AUSTIN, Texas – Beto O’Rourke said Saturday that he doesn’t regret confronting Texas Gov. Greg Abbott and other officials in Uvalde, exactly four months after a gunman shot and killed 19 children and two teachers at Robb Elementary School.
The Democratic candidate in the Texas gubernatorial race interrupted a press conference one day after the shooting, telling Abbott and others who were briefing the community that they were “doing nothing” to stop future massacres.
On Saturday, O’Rourke once again criticized Abbott for attending a campaign fundraiser about 300 miles from Uvalde just hours after the shooting.
“Not until the next day does he show up in Uvalde, and the first words out of his mouth… He said, ‘It could have been worse,’ to those families of those children,” O’Rourke said Saturday at the Texas Tribune Festival in Austin.
“So no, I don’t regret being there. I wanted to fight for those families in Uvalde, for our families across the state. The best time to stop the next school shooting is right now, and that means at a minimum, raising the age of purchase for an AR-15 to 21 years.”
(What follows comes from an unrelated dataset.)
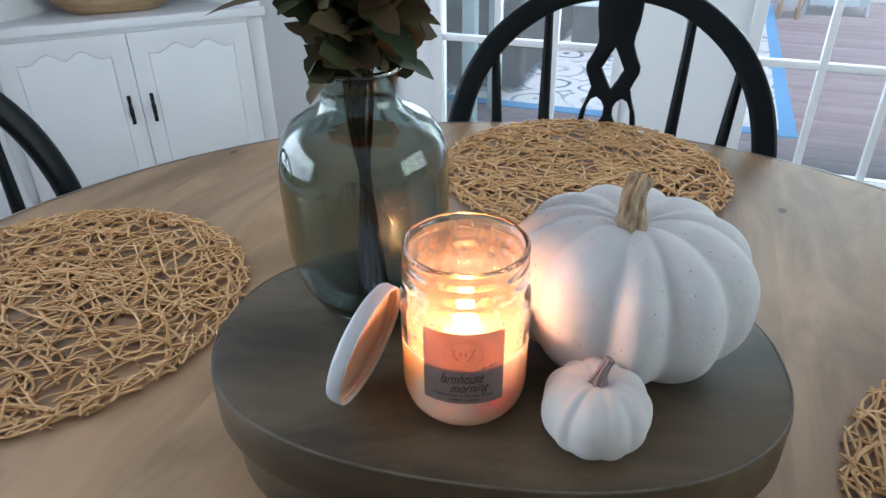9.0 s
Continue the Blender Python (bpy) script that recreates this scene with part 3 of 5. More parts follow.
def scalloped_apron():
    bm = bmesh.new()
    r0, n = TR - 0.06, 720
    ring = []
    for i in range(n):
        a = 2 * math.pi * i / n
        s = abs(math.sin(a * 22.0)) * (1.0 if int(a * 22.0 / math.pi) % 2 else 0.8)
        low = -0.112 - 0.024 * s ** 0.6
        ring.append([bm.verts.new((r * math.cos(a), r * math.sin(a), z)) for r, z in ((r0, -0.042), (r0, low), (r0 - 0.02, low), (r0 - 0.02, -0.042))])
    for i in range(n):
        a, b = ring[i], ring[(i + 1) % n]
        for k in range(3):
            bm.faces.new((a[k], b[k], b[k + 1], a[k + 1]))
    bmesh.ops.recalc_face_normals(bm, faces=bm.faces)
    return bm


part("apron", scalloped_apron(), HUTCH, table, "white scalloped apron", pose(0, 0, TABLE_Z))
part("pedestal", lathe([(0, 0.62), (0.2, 0.62), (0.2, 0.6), (0.11, 0.58), (0.075, 0.52), (0.06, 0.44), (0.1, 0.36), (0.115, 0.3), (0.08, 0.23), (0.09, 0.17), (0.12, 0.15), (0.12, 0.1), (0, 0.1)], 48), HUTCH, table, "white turned pedestal")
for k in range(4):
    fb = bmesh.new()
    tube(fb, spline([(0.08, 0, 0.13), (0.2, 0, 0.12), (0.32, 0, 0.07), (0.42, 0, 0.035)], 12), [0.045 - 0.0016 * i for i in range(12)], 10, 1.0)
    part("pedestal_foot", fb, HUTCH, table, "white curved foot", pose(0, 0, 0, 0, 0, 45 + 90 * k))


# ---- chairs ----
def back_y(z, x=0.0):
    return 0.175 + (z - 0.46) * 0.18 + 0.042 * (1 - (x / 0.24) ** 2)


def bow_points():
    pts = [(0.195, 0.45), (0.215, 0.52), (0.232, 0.6), (0.240, 0.68), (0.236, 0.755), (0.215, 0.83), (0.172, 0.895), (0.105, 0.943), (0.035, 0.962)]
    full = [(x, z) for x, z in pts] + [(-x, z) for x, z in reversed(pts)]
    return [Vector((x, back_y(z, x), z)) for x, z in full]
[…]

The confrontation was immediately criticized by other officials, with Uvalde Mayor Don McLaughlin calling O’Rourke a “sick son of a b—- that would come to a deal like this to make a political issue.”
Abbott told KENS in July that while at the fundraiser, which took place about 300 miles east of Uvalde in Huntsville, he maintained “contact constantly with either my office or with the Texas Department of Public Safety” to make sure “we were getting all the information that needed to be obtained.”
“And then, importantly, I completely shut down my campaign altogether, and did nothing but focus on the people of Uvalde,” Abbott told the news outlet.
O’Rourke has made gun reform the centerpiece of his campaign against Abbott. Last month, he exploded at a heckler who started laughing while the Democratic candidate criticized Texas’ gun laws.
“It may be funny to you, mother—-er, but it’s not funny to me,” O’Rourke shouted during the town hall in Mineral Wells.
O’Rourke, who served as a U.S. Congressman representing parts of West Texas before losing to Republican Sen. Ted Cruz in 2018 and launching a failed 2020 presidential bid, is an underdog candidate against Abbott in the November gubernatorial election.
“The fact that children in Texas started this school year, last month, no better protected against an active shooter than those kids in Uvalde at the end of May is an indictment not just on Greg Abbott, but on all of us until we do something about it and change it,” O’Rourke said Saturday. “The best way to change that is to win this election on November 8.”